Fourth Rate Ship of the Line (ETW Unit)
Ships of the line of battle are the mainstay of fighting fleets: strong and stable gun platforms for battering enemy vessels into submission. The designation of “fourth rate” for ships of this size is a British Royal Navy one, and covers a number of designs, all with very similar handling and combat power. All fourth rates are square-rigged, two-deck ships, with up to 60 guns on board in a mixture of calibres: usually a mixture of 24-, 18- and 12-pounders, with the heavier guns mounted on the lower deck.
Even though fourth rates are obviously smaller than the third-rate 74s, their firepower is much lower than a simple number-of-guns comparison would indicate. There is no structural strength or space for coping with the recoil of massive guns. As a result, a fourth rate may only have half the weight of fire of a larger ship, although partially it makes up for this by being a handier sailing vessel, especially in shallow waters.

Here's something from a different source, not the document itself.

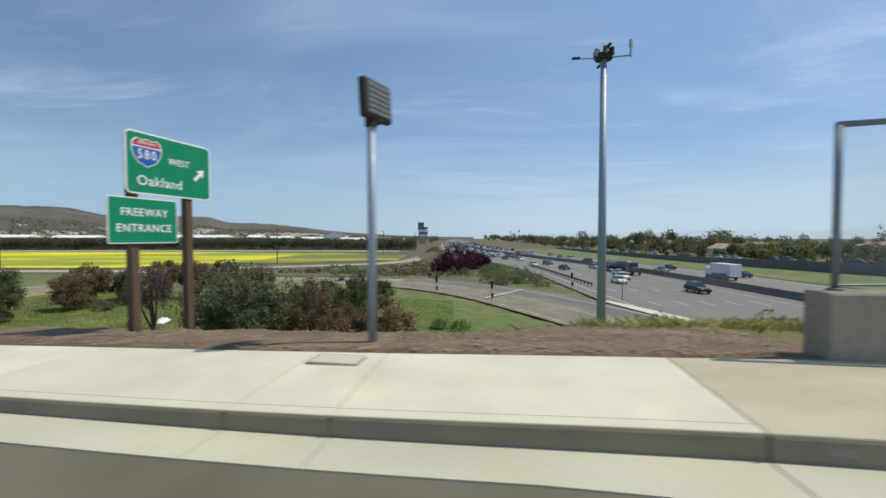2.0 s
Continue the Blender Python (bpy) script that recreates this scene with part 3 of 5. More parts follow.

Historically, it was obvious by the 1750s that ships of this size were not tough enough to stand in the line of battle against larger vessels. Over time, various admiralties removed these smaller battle ships from the active service, or sent them to minor stations where they were unlikely to encounter powerful enemies. Some survived as converted transports.
Fourth rates carry considerably more firepower than fifth rates, at the cost of some of its mobility. Fourth rates are a decent compromise of speed, durability, and firepower, although they are still a little too weak to use as boarding ships and flagships.
Critically, fourth rates possess less range than any of its lighter counterparts. This means that lighter ships such as fifth and sixth rates can effectively kite fourth rates. Fourth rates are thus better suited to direct engagements, where it is outclassed by third rates and the first and second rates.